- _PROBLEM TO WORK ON_: Reproduce the listing exactly, with no pictures in your copy.
[BEGIN]
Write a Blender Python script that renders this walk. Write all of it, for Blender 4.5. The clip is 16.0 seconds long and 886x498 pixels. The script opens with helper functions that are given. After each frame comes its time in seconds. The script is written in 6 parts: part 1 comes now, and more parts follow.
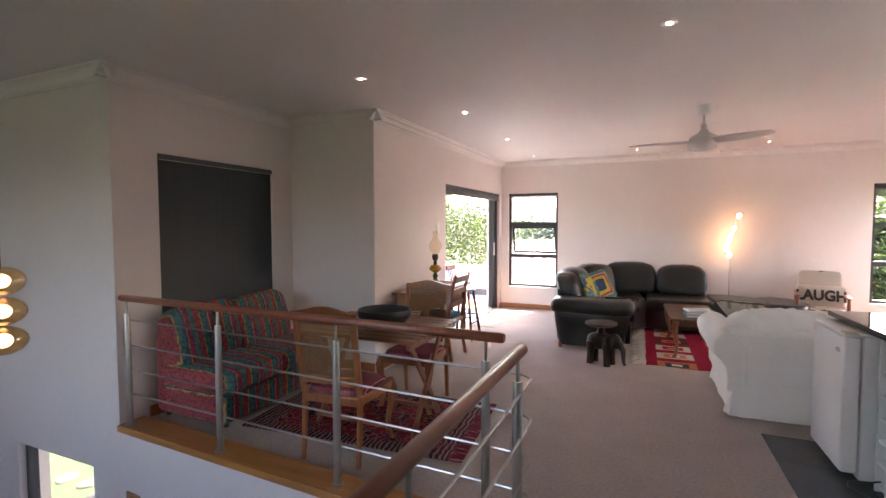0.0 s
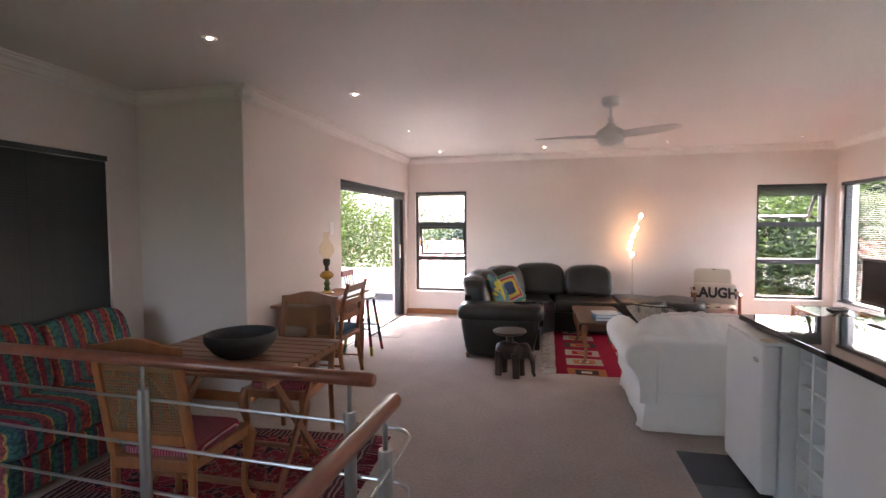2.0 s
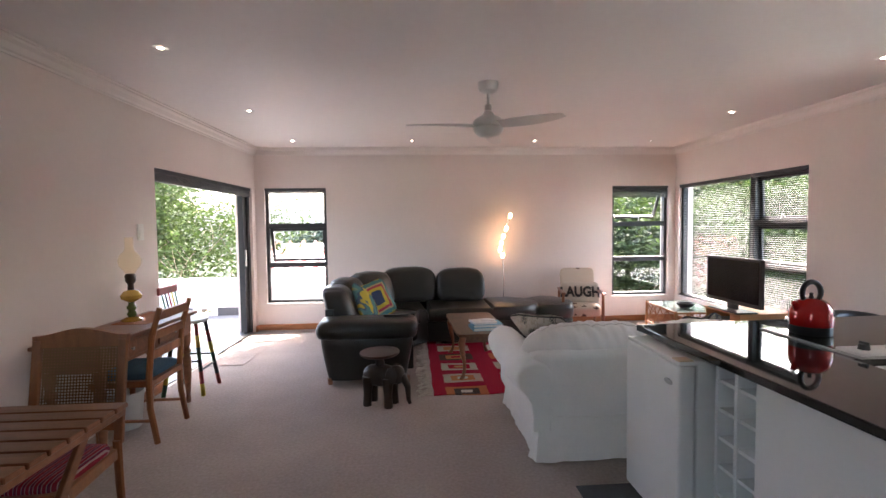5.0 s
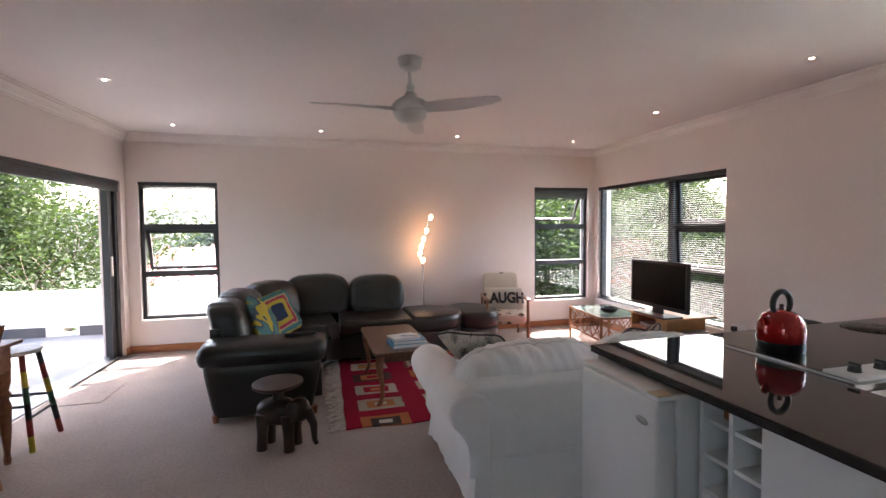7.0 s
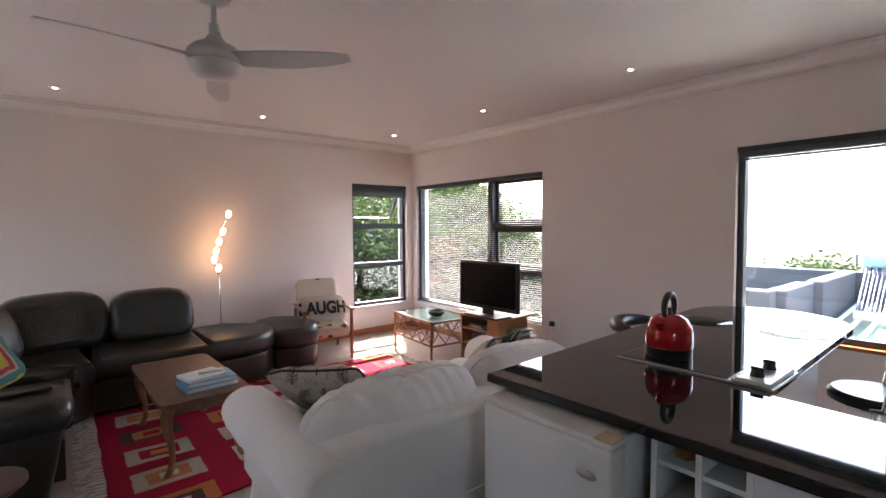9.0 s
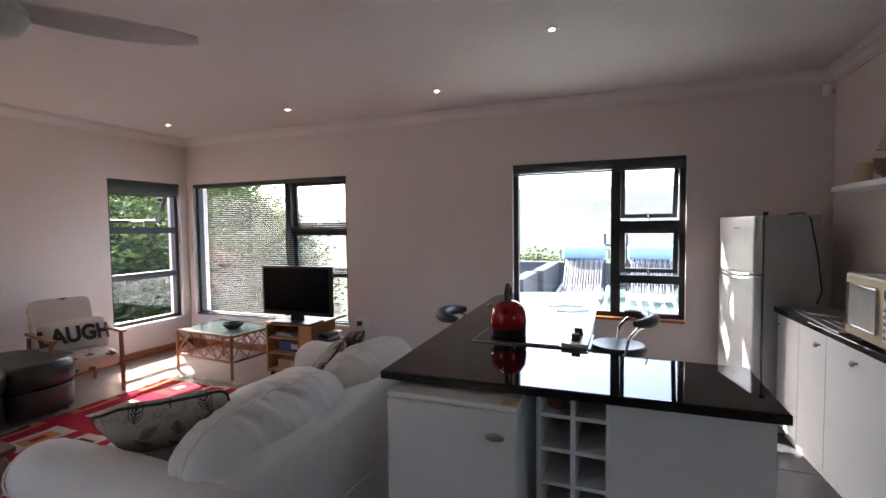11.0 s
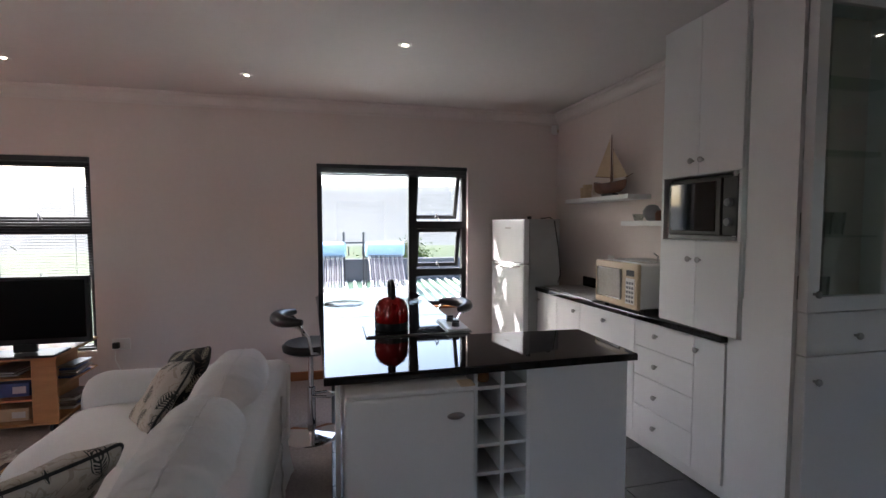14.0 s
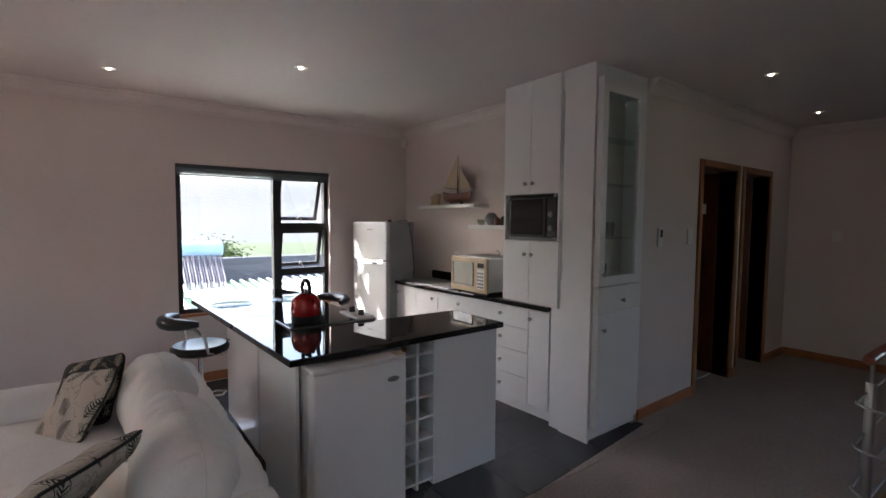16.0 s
[END]
- _RESULT FOR THIS TASK_:
Write a Blender Python script that renders this walk. Write all of it, for Blender 4.5. The clip is 16.0 seconds long and 886x498 pixels. The script opens with helper functions that are given. After each frame comes its time in seconds. The script is written in 6 parts: part 1 comes now, and more parts follow.
0.0 s
2.0 s
5.0 s
7.0 s
9.0 s
11.0 s
14.0 s
16.0 s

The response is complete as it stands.